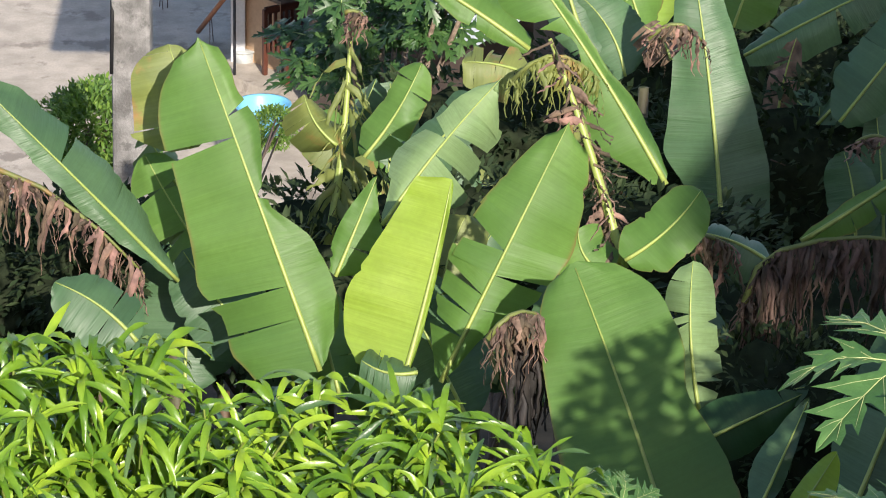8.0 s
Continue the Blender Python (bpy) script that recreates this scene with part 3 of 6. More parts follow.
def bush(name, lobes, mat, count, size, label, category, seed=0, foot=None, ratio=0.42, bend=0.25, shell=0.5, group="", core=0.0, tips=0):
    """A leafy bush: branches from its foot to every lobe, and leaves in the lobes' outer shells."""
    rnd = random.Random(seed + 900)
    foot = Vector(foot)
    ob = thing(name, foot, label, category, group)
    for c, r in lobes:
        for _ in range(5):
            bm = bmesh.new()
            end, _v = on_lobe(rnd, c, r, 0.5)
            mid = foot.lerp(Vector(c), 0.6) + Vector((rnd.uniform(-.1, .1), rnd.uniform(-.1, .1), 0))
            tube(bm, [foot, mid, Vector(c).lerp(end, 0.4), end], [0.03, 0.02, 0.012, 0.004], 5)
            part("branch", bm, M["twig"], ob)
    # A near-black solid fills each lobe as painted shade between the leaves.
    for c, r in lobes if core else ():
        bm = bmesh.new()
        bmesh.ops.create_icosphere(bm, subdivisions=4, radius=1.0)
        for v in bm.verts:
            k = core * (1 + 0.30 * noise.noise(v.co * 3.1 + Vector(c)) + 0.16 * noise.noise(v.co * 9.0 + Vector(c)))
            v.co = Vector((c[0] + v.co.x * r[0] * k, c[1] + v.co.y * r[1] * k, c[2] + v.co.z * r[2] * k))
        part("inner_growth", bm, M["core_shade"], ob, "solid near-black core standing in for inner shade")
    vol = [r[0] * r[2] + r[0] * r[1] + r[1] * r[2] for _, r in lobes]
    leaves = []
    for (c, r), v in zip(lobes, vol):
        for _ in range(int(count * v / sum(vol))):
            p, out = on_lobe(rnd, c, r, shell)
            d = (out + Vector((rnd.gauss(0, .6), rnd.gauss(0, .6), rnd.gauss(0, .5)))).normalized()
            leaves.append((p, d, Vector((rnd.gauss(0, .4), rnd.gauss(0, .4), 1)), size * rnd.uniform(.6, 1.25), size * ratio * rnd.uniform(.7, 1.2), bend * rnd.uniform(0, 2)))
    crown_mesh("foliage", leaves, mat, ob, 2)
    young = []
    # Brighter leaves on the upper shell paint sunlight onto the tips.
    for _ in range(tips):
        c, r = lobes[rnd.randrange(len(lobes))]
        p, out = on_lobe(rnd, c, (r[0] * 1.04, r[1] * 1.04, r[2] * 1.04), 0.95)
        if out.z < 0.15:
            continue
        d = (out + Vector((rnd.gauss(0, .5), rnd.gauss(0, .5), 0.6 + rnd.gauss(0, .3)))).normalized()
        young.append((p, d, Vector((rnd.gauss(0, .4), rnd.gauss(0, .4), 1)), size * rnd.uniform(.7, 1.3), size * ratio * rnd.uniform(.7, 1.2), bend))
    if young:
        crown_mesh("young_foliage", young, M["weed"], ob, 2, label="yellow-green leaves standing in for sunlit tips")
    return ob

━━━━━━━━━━

Short exercise:
Count all lines of the data that include "part". The answer is the number alone.

Solved exercise:
3